◆ What needs to be done
Starting at the line containing "Continue the Blender", copy each line exactly, ending with the line containing "return Vector((out *". Leave out everything else.
+++
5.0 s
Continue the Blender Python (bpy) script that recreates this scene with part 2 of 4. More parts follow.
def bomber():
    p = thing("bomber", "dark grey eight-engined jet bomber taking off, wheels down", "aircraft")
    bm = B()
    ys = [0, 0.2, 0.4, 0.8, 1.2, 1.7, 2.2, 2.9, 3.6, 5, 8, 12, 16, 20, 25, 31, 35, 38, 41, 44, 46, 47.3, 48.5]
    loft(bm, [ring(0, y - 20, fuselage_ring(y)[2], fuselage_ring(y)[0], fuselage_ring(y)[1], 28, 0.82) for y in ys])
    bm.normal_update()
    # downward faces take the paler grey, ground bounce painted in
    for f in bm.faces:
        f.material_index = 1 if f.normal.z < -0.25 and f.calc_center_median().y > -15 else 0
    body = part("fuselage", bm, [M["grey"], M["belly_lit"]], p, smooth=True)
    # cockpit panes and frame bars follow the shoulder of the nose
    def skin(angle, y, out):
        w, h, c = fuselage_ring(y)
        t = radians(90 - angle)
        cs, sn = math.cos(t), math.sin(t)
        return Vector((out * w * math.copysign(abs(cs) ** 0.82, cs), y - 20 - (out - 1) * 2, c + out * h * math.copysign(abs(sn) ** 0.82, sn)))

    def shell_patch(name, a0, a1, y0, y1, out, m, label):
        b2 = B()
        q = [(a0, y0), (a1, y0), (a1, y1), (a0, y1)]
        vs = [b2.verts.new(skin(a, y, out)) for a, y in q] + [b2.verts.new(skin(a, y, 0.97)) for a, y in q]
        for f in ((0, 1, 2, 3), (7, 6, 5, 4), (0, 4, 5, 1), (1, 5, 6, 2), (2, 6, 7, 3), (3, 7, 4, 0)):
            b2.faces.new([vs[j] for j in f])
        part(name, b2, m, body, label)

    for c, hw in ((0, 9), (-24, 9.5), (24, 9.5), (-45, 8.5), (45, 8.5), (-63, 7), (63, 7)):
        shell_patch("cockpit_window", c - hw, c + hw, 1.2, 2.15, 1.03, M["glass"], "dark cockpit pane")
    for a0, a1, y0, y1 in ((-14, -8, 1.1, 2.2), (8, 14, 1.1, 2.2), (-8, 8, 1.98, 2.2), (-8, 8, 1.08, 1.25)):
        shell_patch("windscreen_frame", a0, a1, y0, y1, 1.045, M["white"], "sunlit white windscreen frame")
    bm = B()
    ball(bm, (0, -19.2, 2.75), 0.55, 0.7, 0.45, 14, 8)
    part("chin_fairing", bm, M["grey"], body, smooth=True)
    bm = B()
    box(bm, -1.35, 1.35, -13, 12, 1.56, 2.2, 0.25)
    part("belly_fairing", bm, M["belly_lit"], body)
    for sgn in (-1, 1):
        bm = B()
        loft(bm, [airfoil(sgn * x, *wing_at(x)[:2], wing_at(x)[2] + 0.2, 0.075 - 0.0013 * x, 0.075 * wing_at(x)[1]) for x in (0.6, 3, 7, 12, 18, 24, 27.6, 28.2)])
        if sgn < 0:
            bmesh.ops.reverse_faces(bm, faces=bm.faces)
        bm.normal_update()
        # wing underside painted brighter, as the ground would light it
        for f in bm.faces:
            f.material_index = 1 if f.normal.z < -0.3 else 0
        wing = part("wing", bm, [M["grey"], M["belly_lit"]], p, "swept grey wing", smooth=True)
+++
◆ Complete response
Continue the Blender Python (bpy) script that recreates this scene with part 2 of 4. More parts follow.
def bomber():
    p = thing("bomber", "dark grey eight-engined jet bomber taking off, wheels down", "aircraft")
    bm = B()
    ys = [0, 0.2, 0.4, 0.8, 1.2, 1.7, 2.2, 2.9, 3.6, 5, 8, 12, 16, 20, 25, 31, 35, 38, 41, 44, 46, 47.3, 48.5]
    loft(bm, [ring(0, y - 20, fuselage_ring(y)[2], fuselage_ring(y)[0], fuselage_ring(y)[1], 28, 0.82) for y in ys])
    bm.normal_update()
    # downward faces take the paler grey, ground bounce painted in
    for f in bm.faces:
        f.material_index = 1 if f.normal.z < -0.25 and f.calc_center_median().y > -15 else 0
    body = part("fuselage", bm, [M["grey"], M["belly_lit"]], p, smooth=True)
    # cockpit panes and frame bars follow the shoulder of the nose
    def skin(angle, y, out):
        w, h, c = fuselage_ring(y)
        t = radians(90 - angle)
        cs, sn = math.cos(t), math.sin(t)
        return Vector((out * w * math.copysign(abs(cs) ** 0.82, cs), y - 20 - (out - 1) * 2, c + out * h * math.copysign(abs(sn) ** 0.82, sn)))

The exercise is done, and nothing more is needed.